Duhaime's Law Dictionary

Reverse Passing-Off Definition:

The action of a provider of goods or services who purchases another's goods or services, removes the latter's trademark and replaces it with its own.

Related Terms: Passing-Off, Inverse Passing-Off

Also known as inverse passing-off.

In Dastar v Twentieth Century Fox, Mr. Justice Scalia of the United States Supreme Court, at footnote #1, used these words:

"Passing off (or palming off, as it is sometimes called) occurs when a producer misrepresents his own goods or services as someone else's.

"Reverse passing off, as its name implies, is the opposite: The producer misrepresents someone else's goods or services as his own."

American attorney Lori Freedman explained reverse passing off as folows:

"Reverse passing off occurs when one producer purchases another producer's product, removes the latter's trademark and replaces it with its own. This is the opposite of the traditional trademark infringement act of "passing off." A producer passes off its goods as those of a competitor by affixing to its product a trademark deceptively similar to that of its competitor. Thus, in the passing off situation, a producer sells its goods under the pretense that such goods were manufactured by its competitor, whereas in the reverse passing off context a producer sells its competitor's goods as its own. Reverse passing off may be accomplished "expressly" or "impliedly." "Express" reverse passing off occurs when a producer removes a competitor's trademark and replaces it with the producer's own mark. Reverse passing off is accomplished "impliedly" when a producer merely removes or obliterates a competitor's trademark."
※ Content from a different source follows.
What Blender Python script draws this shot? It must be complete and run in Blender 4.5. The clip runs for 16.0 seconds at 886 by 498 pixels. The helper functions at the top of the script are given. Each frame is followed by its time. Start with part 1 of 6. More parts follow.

These words are very similar to those used by Justice Pregerson of the United States Court of Appeals in Smith v. Montoro as follows:

"... reverse passing off ... occurs when a person removes or obliterates the original trademark, without authorization, before reselling goods produced by someone else.

"Reverse passing off is accomplished expressly when the wrongdoer removes the name or trademark on another party's product and sells that product under a name chosen by the wrongdoer. Implied reverse passing off occurs when the wrongdoer simply removes or otherwise obliterates the name of the manufacturer or source and sells the product in an unbranded state."